Kentucky will likely miss the NCAA tournament for the first time since the probation era unless they pull off a Georgia-like like run (2008 SEC Tournament Champions) this weekend in Tampa. Coming into the SEC tournament with a 19-12 record, Kentucky holds a fourth seed in the east and will face one of the teams that defeated them earlier this year, Ole Miss.
Obviously this situation doesn’t sit well with the Wildcat faithful. It doesn’t sit well with Gillispie either. Finishing 8-8 in the SEC after finishing 12-4 last season is a major letdown. Even with all-conference performances from Jodie Meeks and Patrick Patterson, the Wildcats are likely bound for the NIT.
Make no mistake, Kentucky is in a rebuilding stage in its history. But even in the rebuilding phase, the Wildcats actually have enough parts to win this SEC. An SEC that will struggle to get four teams into the NCAA should be winnable for Gillispie’s roster, which includes stars like Patterson and Meeks.

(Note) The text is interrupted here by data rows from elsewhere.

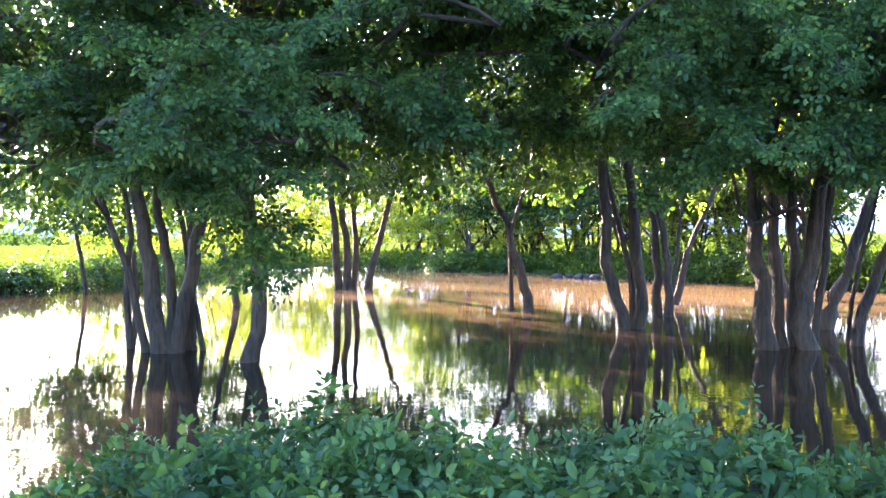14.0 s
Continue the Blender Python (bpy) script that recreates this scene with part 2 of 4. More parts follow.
BARK = bark_material("bark", (0.009, 0.0055, 0.003), (0.078, 0.047, 0.024), 20.0)
TWIG = bark_material("twig_bark", (0.028, 0.025, 0.018), (0.095, 0.082, 0.06))
POST = bark_material("post_wood", (0.03, 0.026, 0.022), (0.12, 0.10, 0.085), 30.0)


def water_material():
    m, tree, bsdf = material("water")
    bsdf.inputs["Roughness"].default_value = 0.015
    bsdf.inputs["IOR"].default_value = 1.33
    # Light put into the silt colour: sunlit tan strip, dark grove shade, pale pond.
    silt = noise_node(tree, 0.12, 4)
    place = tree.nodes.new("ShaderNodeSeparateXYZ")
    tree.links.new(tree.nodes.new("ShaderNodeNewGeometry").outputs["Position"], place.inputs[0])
    sun_strip = tree.nodes.new("ShaderNodeMapRange")
    sun_strip.interpolation_type = "SMOOTHSTEP"
    tree.links.new(place.outputs[0], sun_strip.inputs[0])
    sun_strip.inputs[1].default_value, sun_strip.inputs[2].default_value = 16.0, 30.0
    strip_edge = tree.nodes.new("ShaderNodeMapRange")
    strip_edge.interpolation_type = "SMOOTHSTEP"
    tree.links.new(place.outputs[1], strip_edge.inputs[0])
    strip_edge.inputs[1].default_value, strip_edge.inputs[2].default_value = 20.0, 8.0
    tree.links.new(strip_edge.outputs[0], sun_strip.inputs[4])
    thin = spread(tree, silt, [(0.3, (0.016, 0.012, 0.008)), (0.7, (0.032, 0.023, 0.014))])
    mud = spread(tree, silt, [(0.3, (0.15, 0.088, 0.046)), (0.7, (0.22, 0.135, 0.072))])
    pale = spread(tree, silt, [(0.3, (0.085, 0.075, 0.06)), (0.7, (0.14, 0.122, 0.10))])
    # Paler base colour over the open pond brightens what it mirrors.
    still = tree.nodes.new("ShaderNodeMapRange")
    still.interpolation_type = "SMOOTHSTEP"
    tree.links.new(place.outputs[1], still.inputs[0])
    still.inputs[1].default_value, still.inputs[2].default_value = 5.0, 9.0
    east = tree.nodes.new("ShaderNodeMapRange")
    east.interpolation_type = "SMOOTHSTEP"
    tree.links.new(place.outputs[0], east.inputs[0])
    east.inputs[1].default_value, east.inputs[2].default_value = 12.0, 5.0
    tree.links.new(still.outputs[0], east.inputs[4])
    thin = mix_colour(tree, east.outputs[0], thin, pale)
    tree.links.new(mix_colour(tree, sun_strip.outputs[0], thin, mud), bsdf.inputs["Base Color"])
    geo = tree.nodes.new("ShaderNodeNewGeometry")
    mp = tree.nodes.new("ShaderNodeMapping")
    mp.inputs["Scale"].default_value, mp.inputs["Rotation"].default_value = (1.0, 0.45, 1.0), (0, 0, radians(25))
    tree.links.new(geo.outputs["Position"], mp.inputs[0])
    small, wide = noise_node(tree, 5.0, 3, 0.5, mp.outputs[0]), noise_node(tree, 0.7, 2, 0.5, mp.outputs[0])
    both = tree.nodes.new("ShaderNodeMath")
    both.operation = "MULTIPLY_ADD"
    both.inputs[1].default_value = 2.5
    tree.links.new(wide, both.inputs[0])
    tree.links.new(small, both.inputs[2])
    bump(tree, bsdf, both.outputs[0], 0.11, 0.012)
    return m


def ground_material():
    m, tree, bsdf = material("ground")
    a, b, c = noise_node(tree, 0.05, 6), noise_node(tree, 0.9, 8, 0.65), noise_node(tree, 9.0, 6)
    green = spread(tree, b, [(0.3, (0.035, 0.055, 0.012)), (0.55, (0.075, 0.115, 0.02)), (0.75, (0.12, 0.15, 0.035))])
    straw = spread(tree, c, [(0.3, (0.05, 0.04, 0.022)), (0.7, (0.10, 0.11, 0.035))])
    f = spread(tree, a, [(0.45, (0, 0, 0)), (0.68, (1, 1, 1))])
    # Leaf litter coloured dark for shade between the bank shrubs, green sward further out.
    dist = tree.nodes.new("ShaderNodeVectorMath")
    dist.operation = "LENGTH"
    tree.links.new(tree.nodes.new("ShaderNodeNewGeometry").outputs["Position"], dist.inputs[0])
    out = tree.nodes.new("ShaderNodeMapRange")
    tree.links.new(dist.outputs["Value"], out.inputs[0])
    out.inputs[1].default_value, out.inputs[2].default_value = 22.0, 44.0
    litter = spread(tree, c, [(0.3, (0.012, 0.01, 0.006)), (0.7, (0.045, 0.04, 0.018))])
    tree.links.new(mix_colour(tree, out.outputs[0], litter, mix_colour(tree, f, green, straw)), bsdf.inputs["Base Color"])
    bsdf.inputs["Roughness"].default_value, bsdf.inputs["Specular IOR Level"].default_value = 1.0, 0.0
    bump(tree, bsdf, b, 1.0, 0.25)
    return m


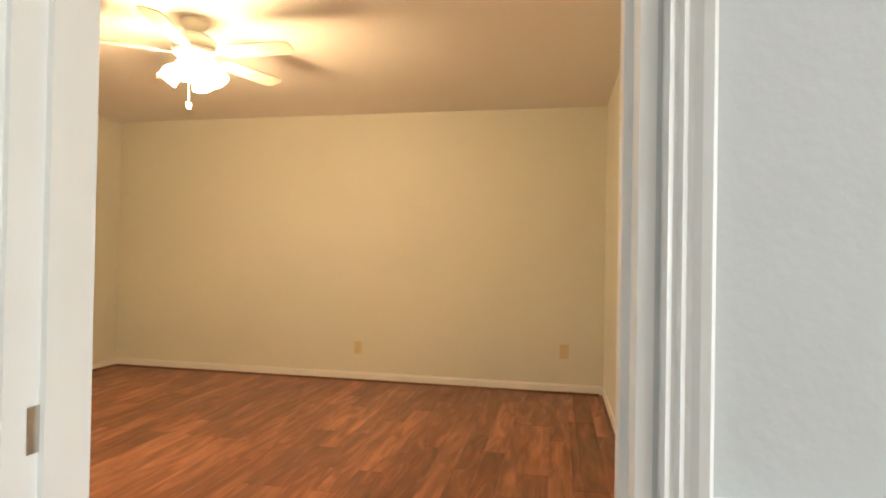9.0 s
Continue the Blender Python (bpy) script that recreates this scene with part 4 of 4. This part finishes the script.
def plank_mesh(length, width, material):
    key = (round(length, 2), round(width, 3), material.name)
    if key not in cache:
        bm = bmesh.new()
        l, w, b = key[0], key[1], 0.0012
        lo = [bm.verts.new(c) for c in ((0, 0, -0.011), (l, 0, -0.011), (l, w, -0.011), (0, w, -0.011))]
        md = [bm.verts.new(c) for c in ((0.0004, 0.0004, -b), (l - 0.0004, 0.0004, -b), (l - 0.0004, w - 0.0004, -b), (0.0004, w - 0.0004, -b))]
        tp = [bm.verts.new(c) for c in ((b, b, 0), (l - b, b, 0), (l - b, w - b, 0), (b, w - b, 0))]
        bm.faces.new(tp)
        for p, q in ((lo, md), (md, tp)):
            for i in range(4):
                bm.faces.new((p[i], p[(i + 1) % 4], q[(i + 1) % 4], q[i]))
        cache[key] = mesh_of("plank", bm, material)
    return cache[key]


def lay(parent, rows, material=FLOOR):
    for y0, y1, x0, x1 in rows:
        y = y0
        while y < y1 - 0.005:
            w = min(PL, y1 - y)
            x, first = x0, True
            while x < x1 - 0.005:
                n = rng.choice((0.3, 0.6, 0.9, 1.2)) if first else rng.choice((0.6, 0.9, 1.2, 1.2))
                first = False
                n = min(n, x1 - x)
                if x1 - x - n < 0.2:
                    n = x1 - x
                ob = part("plank", plank_mesh(n, w, material), None, parent, at=pose(x, y, 0))
                x += round(n, 2) if n > 0.02 else n
            y += w


bm = bmesh.new()
for i in range(11):
    for k in range(6):
        box(bm, k * 1.05 + 0.001, -5.6 + i * PL + 0.0006, -0.011, min(6.35, (k + 1) * 1.05) - 0.001, -5.6 + (i + 1) * PL - 0.0006, 0)
tagged(part("planks", bm, FLOOR, floor), kind="stuff")
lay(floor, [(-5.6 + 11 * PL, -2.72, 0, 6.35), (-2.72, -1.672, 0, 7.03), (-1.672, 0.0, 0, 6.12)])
# bedroom planks carry the lamplight-reddened copy of the laminate
lay(bed_floor, [(-1.54, -1.24, 6.27, 10.4), (-1.24, -0.37, 6.12, 10.4), (-0.37, 3.18, 6.27, 10.4)], FLOOR_WARM_LIT)
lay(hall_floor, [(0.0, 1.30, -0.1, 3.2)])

Finishing .500 wouldn’t be a problem if Kentucky didn’t have better than .500 talent. Based on Kentucky standards, the Wildcats aren’t as deep as they are traditionally. But there are enough talented parts to win any game that they have been a part of in the SEC.
There have been several questions surrounding the program this year. Why hasn’t DeAndre Liggins developed as expected? Why did Kevin Galloway not play more early in the season with the soft schedule? Why doesn’t Josh Harrellson play more minutes? Why do Ramon Harris and Michael Porter play so many minutes? Why doesn’t this team play any zone defense?
Only coach Gillispie can answer those questions. And with Gillispie being the head coach and seeing practice every day, then he knows better than most anybody else. Gillispie knows how to coach a basketball team. He proved that down the stretch last season. He showed what he was capable of doing at Texas A&M and UTEP prior to that.
His success at those previous stops made him one of the top young coaches in America before bringing his show to Lexington in the spring of 2007. He earned a lot of points by landing Patterson at the 11th hour and also bringing in a top flight talent in Alex Legion (who later transferred). Most Wildcat fans anticipated what appeared to be a marriage made in basketball Heaven. The basketball state of Kentucky had finally found it’s match in the basketball obsessed Gillispie.
But a funny thing happened along the way in this relationship. Kentucky began losing games that fans perceived that they shouldn’t have lost. Grumbles and groans in the stands of Rupp began to grow. With Kentucky still having an opportunity to win the SEC, the Wildcats finished the season on a four game losing streak, including a Senior Day loss in Rupp to a struggling Georgia team.
More and more people have begun to question whether Gillispie is suited for the job. Former Wildcats Kenny Walker and Mike Casey have been vocal about their displeasure. Many fans agree and wonder if the Wildcats and Gillispie wouldn’t be better off parting ways. AD Mitch Barnhart has publicly given Gillispie his vote of confidence and his vote, along with President Lee Todd, counts most.
Others believe that he deserves the time to build his program. He’s still playing mostly with Tubby Smith’s recruits and has shown that he is a hard worker on the recruiting trail. Players like Darius Miller, DeAndre Liggins, Daniel Orton and Jon Hood are all top notch talents that Gillispie has signed and can be big parts of a successful future in Lexington. Add in the early commitment of 2010 forward Dominique Ferguson shows that Gillispie will put forth the effort to bring in talented players.
Still, his future is in doubt. Both of this year’s stars, Meeks and Patterson, have NBA aspirations and if both of them decide to make the jump, the 2009 - 10 roster would have no proven post scorers, no proven perimeter scorers and very little chance at a NCAA tournament berth.
The question of whether two years is enough time to evaluate his performance. Under ideal circumstances, the answer would be no. But the team has under-performed badly this year and the lack of willingness to adapt to the personnel and the opponent’s strengths has been a nemesis of Gillispie all season. With that in mind, the tough questions have to be asked.
A lot can change in a year, players get better, coaches learn, and adjustments are made. Whether Gillispie decides to adjust his methods could determine the direction of the program for the foreseeable future.
This is a crucial time in Kentucky basketball history. We could be seeing what is the beginning of the end of a dynasty that has been in place for decades. We could also be seeing the darkness before the light of day. Is Gillispie comfortable being in the position of leading the Cats during this time and possibly more importantly, are his bosses comfortable with him leading the Cats during this time?